Traditionally, students with significant disabilities, such as autism, mental retardation, or multiple disabilities, receive transition services in a public high school setting until they are 21 or 22 years old. While this is an appropriate setting for students with disabilities during ages 14-18, it may not be the most appropriate or motivating setting for older students with significant disabilities. Growing numbers of parents, researchers, and practitioners are advocating that these older students should receive transition services in the same college and community settings that are experienced by their 19-21 year old peers without disabilities.
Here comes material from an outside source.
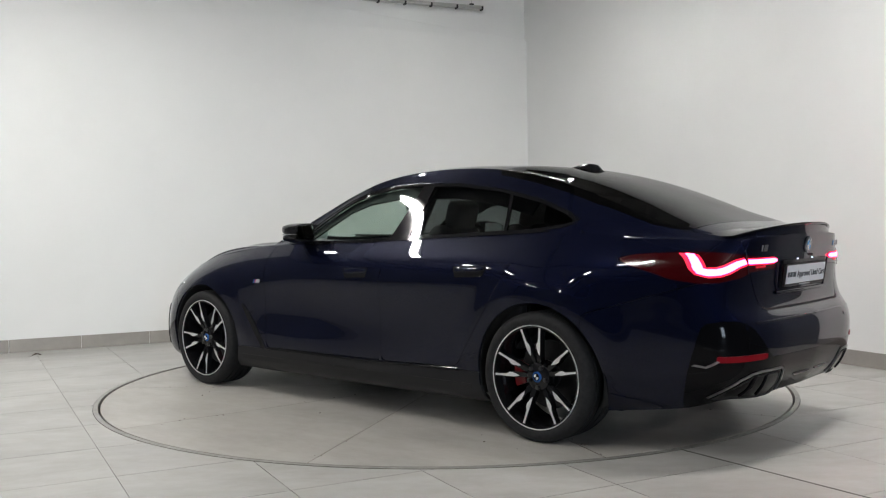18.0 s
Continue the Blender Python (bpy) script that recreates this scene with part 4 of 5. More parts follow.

This user-friendly book provides a base for those who design, implement, or evaluating transition services for students with significant disabilities in a college or community setting. If you've never had experience in these processes, this book will help you get started. Transition services provided in college and community settings benefit these older students by increasing their access to new environments and activities and by providing opportunities for flexible scheduling and interagency collaboration.
The book has three parts:
Part I: Planning and Development - provides a comprehensive overview of steps necessary to identify the need for and create new transition services. These steps include how to create and convene a planning committee, how to conduct needs assessment activities on current student services and community partnerships, and how to plan for new services or programs outside of the high school.
Part III: Evaluation - overviews a variety of methods used to evaluate transition services, such as compiling data on student and staff activities, gauging participant satisfaction, collecting exit data, and conducting follow-up activities.
Part II: Implementation - describes in detail how to implement new transition services, focusing both on the policy and procedural aspects of service delivery, as well as the daily operations entailed in providing such services. A thorough overview of issues such as staffing, referrals, transportation, and budgets is provided. Also, Part II emphasizes the need for matching college or community setting to the students' learning needs. Examples of how to manage scheduling student supports and monitoring student and staff activities are provided.
Each part contains reproducible copies of all blank forms that can be used by readers. In addition, each form is available on the accompanying CD-ROM in Microsoft Excel format. Users can modify each form to meet individual needs, fill out and update forms via the computer, attach and email forms to others, and maintain computer records of their planning, implementation, and evaluation efforts. The authors have created a number of profiles to illustrate how strategies suggested in this book could be implemented by a fictional public school system. Each example included is based upon real experiences incurred with school system personnel involved in this process. A list of references helps those interested in learning more about this form of transition service delivery. This is a helpful resource that school personnel, families, and students involved with transition services really need and can use.